Just 1 Question: Project Success and Brown v. Board of Education

Just 1 Question: Project Success and Brown v. Board of Education

For the last few weeks, they have been practicing their lines, creating sets, gathering props, even preparing a menu for their Feb. 27 dinner-theater production of "Now Let Me Fly."

Through their preparation, students in Project Success of Vermilion County's after-school program at Danville's North Ridge Middle School have gained a better understanding of the landmark Supreme Court case Brown v. the Board of Education of Topeka, which declared the "separate but equal" philosphy behind school segregation unconstitutional and paved the way for integration — and some of the people behind the case.

The students "were kind of hesitant at first," site coordinator Mary Catherine Roberson said, adding that Marcia Cebulska's play — in which NAACP lawyer Thurgood Marshall's mentor takes him on a journey looking in on the everyday folks involved in the fight against segregation — doesn't shy away from the ugliness of racism. "Once they began to understand what it was about and how it pertained to them today, they got more interested and excited."

Staff writer Noelle McGee stopped by the after-school program to ask: What do you admire about the character you portray?


"I play Marshall, who became the first African-American on the Supreme Court. In this play, he's the lawyer that won the case. His mentor takes him to the past, and he gets to see what students went through. Black schools had one room and not enough books for everyone. They didn't get the science equipment white kids got. I admire my character because he fought for what was right and didn't give up. It shows you can do anything you put your mind to."


"My character is Barbara Johns, a 16-year-old black girl. She doesn't like the way her school is compared to the white schools, and she addresses the school board. She says a page of the Constitution is missing from her social studies book. She wants a chance at 'Romeo and Juliet,' but she's told she's not fit to read it.

"She goes to school in a 'tar paper shack.' When her bus gets to school, the bus driver gets out because he's also the history teacher. I like that she stands up for her rights and isn't afraid. When they tell her they will close her school, she tells them, 'Public education is a right. You stop me from being educated, you stop me from being an informed citizen.'"
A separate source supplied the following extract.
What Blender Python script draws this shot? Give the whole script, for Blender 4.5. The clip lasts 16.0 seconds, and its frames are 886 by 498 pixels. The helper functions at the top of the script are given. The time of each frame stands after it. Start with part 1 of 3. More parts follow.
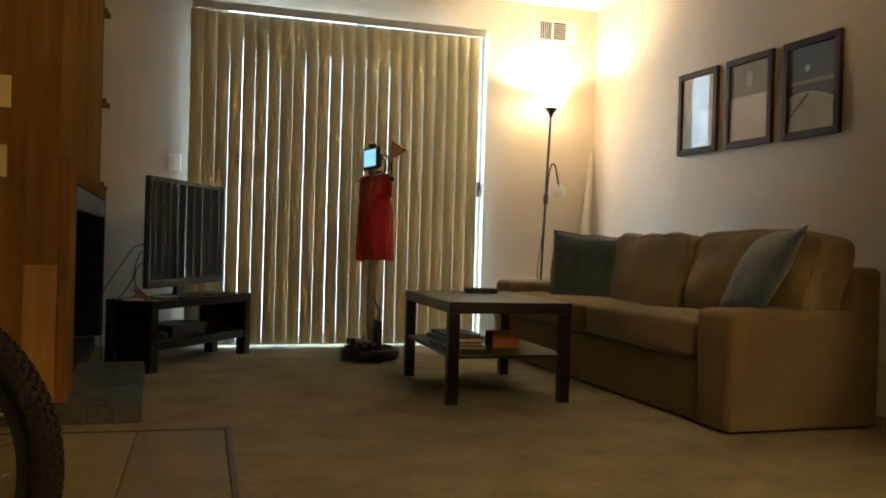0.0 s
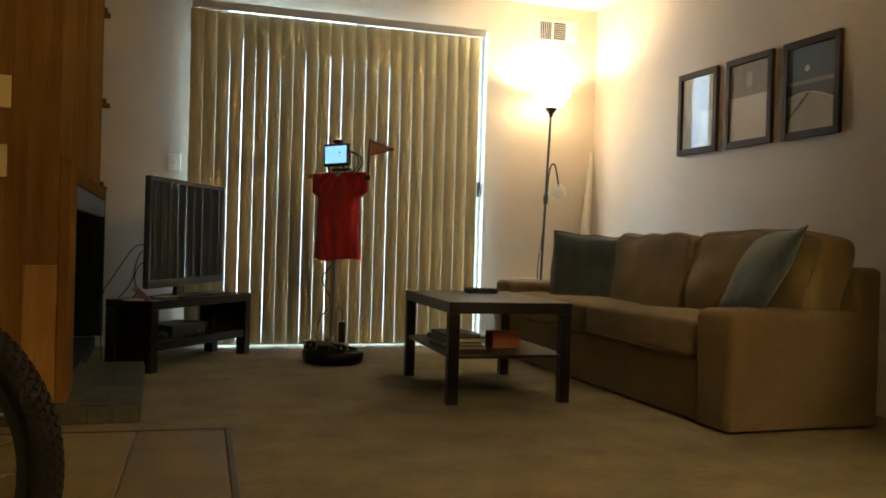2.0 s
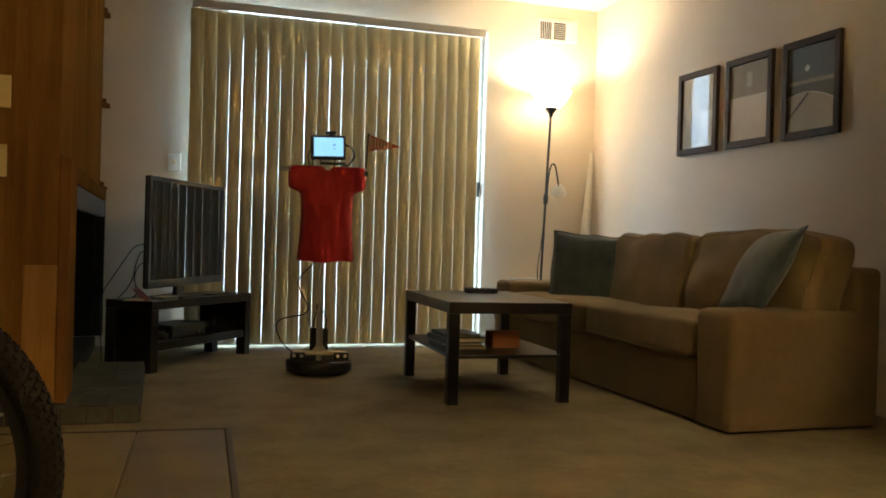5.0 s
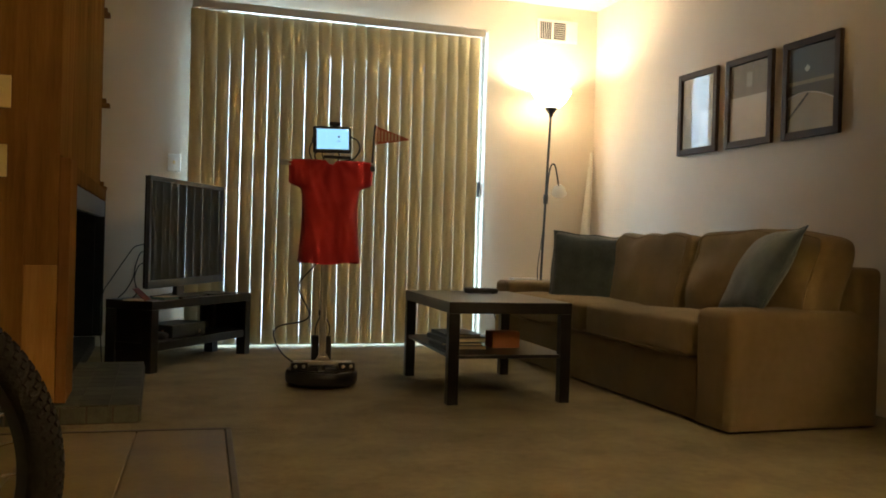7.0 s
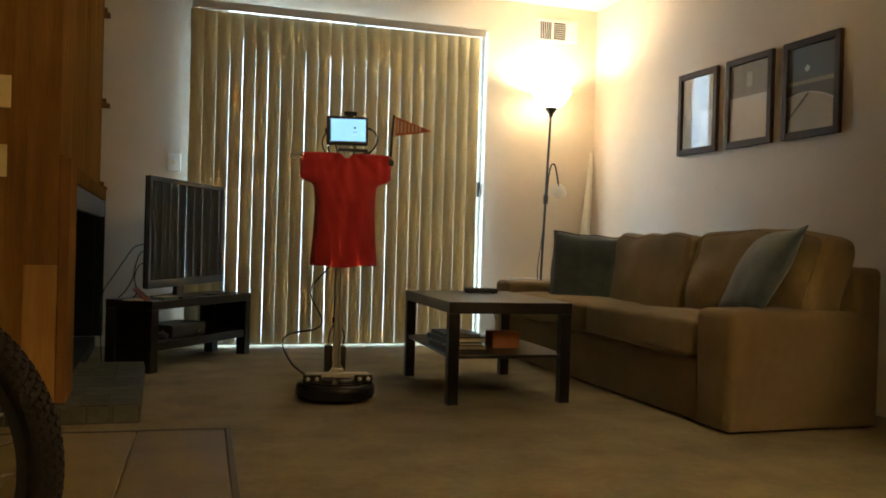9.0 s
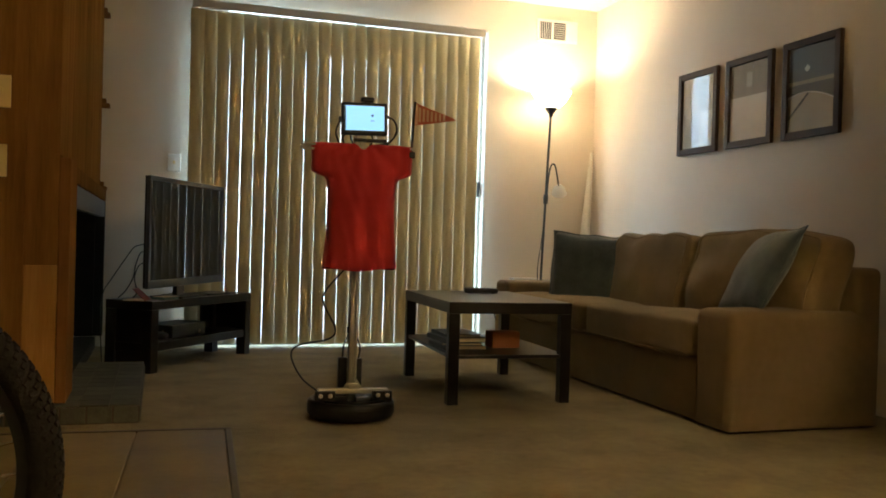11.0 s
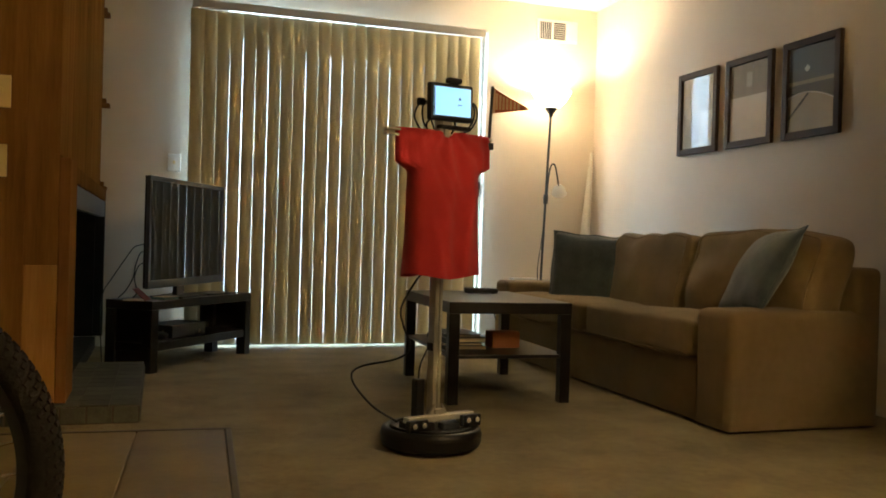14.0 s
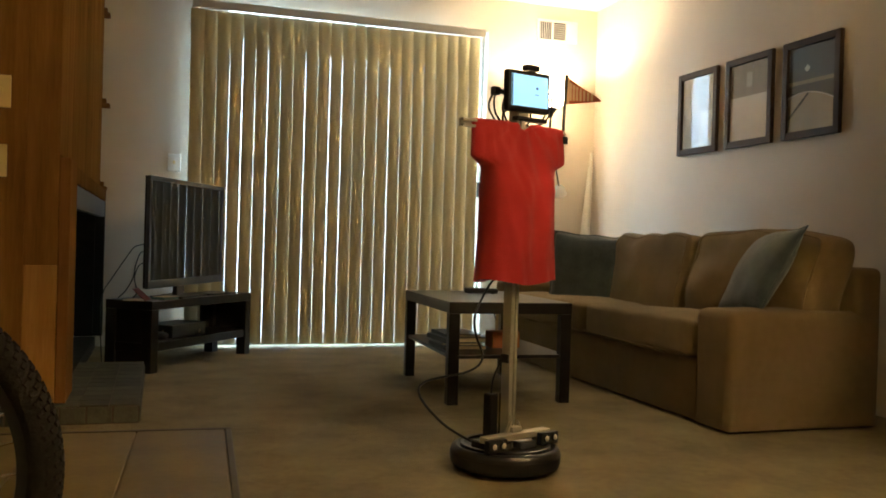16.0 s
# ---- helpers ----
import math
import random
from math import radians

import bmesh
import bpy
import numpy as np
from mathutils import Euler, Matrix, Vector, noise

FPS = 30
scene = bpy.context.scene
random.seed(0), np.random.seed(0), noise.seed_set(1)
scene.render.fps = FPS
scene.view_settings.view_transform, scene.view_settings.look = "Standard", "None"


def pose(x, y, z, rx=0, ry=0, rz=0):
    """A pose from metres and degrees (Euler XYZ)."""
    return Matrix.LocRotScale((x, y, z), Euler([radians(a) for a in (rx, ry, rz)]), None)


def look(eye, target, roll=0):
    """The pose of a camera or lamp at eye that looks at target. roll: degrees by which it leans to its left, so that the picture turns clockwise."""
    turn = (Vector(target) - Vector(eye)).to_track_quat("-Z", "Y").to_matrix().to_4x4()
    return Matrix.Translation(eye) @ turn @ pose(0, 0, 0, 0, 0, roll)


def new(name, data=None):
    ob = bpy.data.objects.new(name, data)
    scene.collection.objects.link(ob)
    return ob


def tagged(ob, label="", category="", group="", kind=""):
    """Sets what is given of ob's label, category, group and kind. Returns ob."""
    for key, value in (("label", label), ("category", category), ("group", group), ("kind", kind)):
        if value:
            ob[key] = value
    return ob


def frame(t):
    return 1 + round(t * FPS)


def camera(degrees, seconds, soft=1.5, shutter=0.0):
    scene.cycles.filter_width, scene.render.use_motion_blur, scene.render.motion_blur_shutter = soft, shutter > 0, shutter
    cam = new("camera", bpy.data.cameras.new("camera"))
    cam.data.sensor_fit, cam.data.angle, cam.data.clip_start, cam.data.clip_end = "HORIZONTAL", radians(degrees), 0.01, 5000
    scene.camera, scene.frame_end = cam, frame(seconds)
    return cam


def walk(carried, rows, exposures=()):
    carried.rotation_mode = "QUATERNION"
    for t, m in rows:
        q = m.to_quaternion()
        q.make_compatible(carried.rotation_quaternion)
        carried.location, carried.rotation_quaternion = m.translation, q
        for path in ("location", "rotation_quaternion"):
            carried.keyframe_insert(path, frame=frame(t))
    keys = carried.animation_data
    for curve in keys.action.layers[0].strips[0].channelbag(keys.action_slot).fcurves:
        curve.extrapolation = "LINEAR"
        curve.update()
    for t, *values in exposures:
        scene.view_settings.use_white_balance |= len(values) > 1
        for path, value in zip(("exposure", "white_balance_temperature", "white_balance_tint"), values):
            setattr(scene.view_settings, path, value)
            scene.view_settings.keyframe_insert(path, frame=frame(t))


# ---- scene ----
# The camera stands still on a stand 0.70 m above the floor.
cam = camera(53.32, 16.0, soft=1.8)
EYE = (0.0, 0.0, 0.70)
VIEW = look(EYE, (1.53251, 4.75918, 0.65962), 1.674)
walk(cam, [(0.0, VIEW), (16.0, VIEW)], exposures=[(0.0, 1.40), (12.0, 1.40), (13.0, 1.45), (14.5, 1.57), (16.0, 1.65)])

# ---- light ----
YB, XR, XL, ZC, YF = 5.786, 2.99, -1.45, 2.404, -1.6   # back wall, right wall, left wall, ceiling, wall behind the camera
world = bpy.data.worlds.new("world")
scene.world = world
world.use_nodes = True
wn = world.node_tree
sky = wn.nodes.new("ShaderNodeTexSky")
sky.sky_type, sky.sun_disc = "NISHITA", False
sky.sun_elevation, sky.sun_rotation = radians(53), radians(95)
wn.links.new(sky.outputs[0], wn.nodes["Background"].inputs[0])
wn.nodes["Background"].inputs[1].default_value = 0.15

sun = new("sun", bpy.data.lights.new("sun", "SUN"))
sun.data.energy, sun.data.angle, sun.data.color = 4.0, radians(0.5), (1, 0.95, 0.88)
sun.matrix_world = look((6, 0, 8), (0, 0.6, 0))

LAMP = (2.541, 5.560)
bulb_light = new("bulb_light", bpy.data.lights.new("bulb_light", "POINT"))
bulb_light.data.energy, bulb_light.data.color, bulb_light.data.shadow_soft_size = 18, (1.0, 0.80, 0.55), 0.032
bulb_light.location = (LAMP[0], LAMP[1], 1.680)

# the sky's light in the patio door's opening
day = new("sky_light", bpy.data.lights.new("sky_light", "AREA"))
day.data.shape, day.data.size, day.data.size_y = "RECTANGLE", 1.60, 2.50
day.data.energy, day.data.color = 56, (0.54, 0.79, 1.0)
day.matrix_world = pose(1.05, YB + 0.60, 1.25, -90, 0, 28)

HALL = (1.75, 0.30, ZC - 0.15)
hall_light = new("hall_light", bpy.data.lights.new("hall_light", "POINT"))
hall_light.data.energy, hall_light.data.color, hall_light.data.shadow_soft_size = 47, (1.0, 0.70, 0.345), 0.15
hall_light.location = HALL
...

"I play Eleanor's father and a white man with a gas can (among others). I don't admire them. They're mean, and they're racist. Eleanor is a white girl who goes into a black barbershop because she likes (blues music). Her father, when he finds her there, he tells her to go to the car. He tells them, 'White people built this country, and we're going to take it back if we have to do it block by block.' It's offensive. You don't judge people by their color. We're all equal."


"I play Charles Houston, Marshall's law school professor and mentor. He comes back as a ghost. He tries to get him to stop flapping his wings — acting like he knows it all. He wants him to focus on the case and the people and the consequences. I admire him because he stays with (Marshall) and never gives up. He inspires him to be the first black judge (on the Supreme Court)."


"I'm in charge of the sets and drawing every background scene — a burned-down church, the office of the Legal Defense Fund of the NAACP, a school auditorium. It will take (the audience) to some of the places people fought (segregation). I admire Marshall and all the people who wanted equality. Every kid deserves to have the same education as another."